Hyperthermal Growth of N,N′-Ditridecylperylene-3,4,9,10-tetracarboxylic Diimide on Self-Assembled Mono layers: Adsorption Dynamics and Sub- and Multilayer Thin Film Growth

We have examined the nucleation, growth, and dynamics of the adsorption of N,N'-ditridecylperylene-3,4,9,10-tetracarboxylic diimide (PTCDI-C-13) on SiO2 surfaces modified by self-assembled monolayers (SAMs) and on a predeposited monolayer of pentacene using in situ synchrotron X-ray scattering and ex situ atomic force microscopy. From realtime X-ray scattering, we find that PTCDI-C-13 exhibits prolonged layer-by-layer growth for approximately the first 10 monolayers of deposition on all three SAMs examined. Concerning adsorption on the pristine SAM-terminated surfaces, in all cases, we observe a smooth decrease in the probability of adsorption of PTCDI-C-13 with increasing incident kinetic energy, indicative of trapping-mediated adsorption. Once these surfaces are covered by PTCDI-C-13, the probability of adsorption no longer depends on the identity of the SAM, but still exhibits a significant decrease with increasing incident kinetic energy. The adsorption probability of PTCDI-C-13 on itself is similar to that observed on two SAMs that possess aromatic end groups, but it differs significantly from that observed on a relatively short, methyl-terminated SAM. These differences could reflect mechanisms, such as direct molecular insertion of PTCDI-C-13 into either the existing PTCDI-C-13 film or the longer chain SAMs with aromatic end groups, or possibly the effects of greater internal degrees of freedom of the near surface layers in these cases.
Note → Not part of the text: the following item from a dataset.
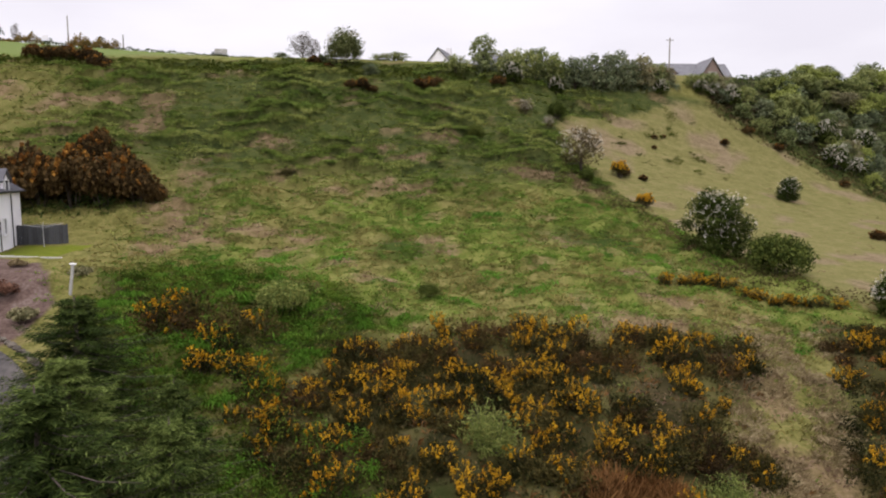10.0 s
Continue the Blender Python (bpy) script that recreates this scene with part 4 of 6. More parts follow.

Concerning growth in the submonolayer regime, we find that nucleation is homogeneous and that the absolute density of islands depends on the nature of the surface, while the relative change of the island density with increasing growth rate is essentially independent of the underlying SAM. From the latter, we find that a critical island size of a single molecule of PTCDI-C-13 can describe all the data.